Politics Magazine
These charts are from information contained in a new poll on the Kentucky Senate race. It is the SurveyUSA Poll -- done between August 25th and 27th of 569 likely Kentucky voters, with a 4.2 point margin of error. The top chart shows the results for all adults, and the bottom one gives the demographic breakdown.
The Louisville Courier-Journal requested the poll, and they printed it under the headline "McConnell expands lead in Bluegrass Poll". I'm not at all sure that headline is justified. Note that McConnell's lead is within the poll's margin of error -- which means he may not have a lead at all (at least not one that can be determined in a statistically significant way).

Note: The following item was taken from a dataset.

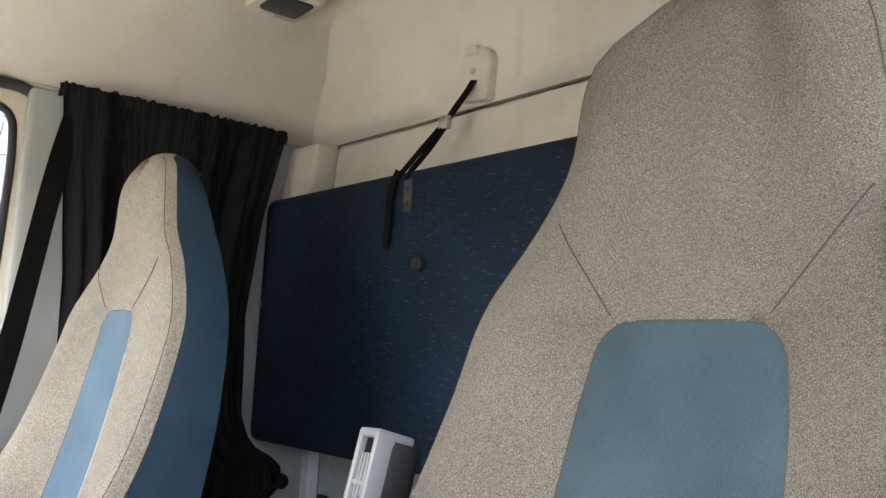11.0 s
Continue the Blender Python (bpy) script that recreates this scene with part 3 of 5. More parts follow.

I was a bit disappointed in the demographic breakdown regarding the women's vote. It shows Grimes with only a 1 point lead among women. She is going to have to do much better than that to beat McConnell. If that poll number is correct, Grimes will need to get most of the 7% undecided among women, and then have women vote in larger numbers than men -- and both of those things could easily happen.
But there was something else in that SurveyUSA Poll -- something that could have a real effect on the outcome of the election. The poll asked Kentuckians whether they wanted to see the minimum wage raised from $7.25 an hour to $10.10 an hour, and the response was overwhelmingly positive. Note that every demographic group (except those making more than $80,000 a year) showed majority support for raising the minimum wage.
This is an issue that Mitch McConnell is on the wrong side of -- and he has not only helped to kill the raise in the Senate, but has been clear he would do the same in the future. Alison Grimes, the Democratic candidate, needs to jump on this issue and beat it like a drum until election day. She needs to make it clear to all voters that she would support raising the minimum wage, while McConnell (who has sold out to the corporations) opposes that. This could be the issue that costs McConnell enough votes to keep him from winning re-election.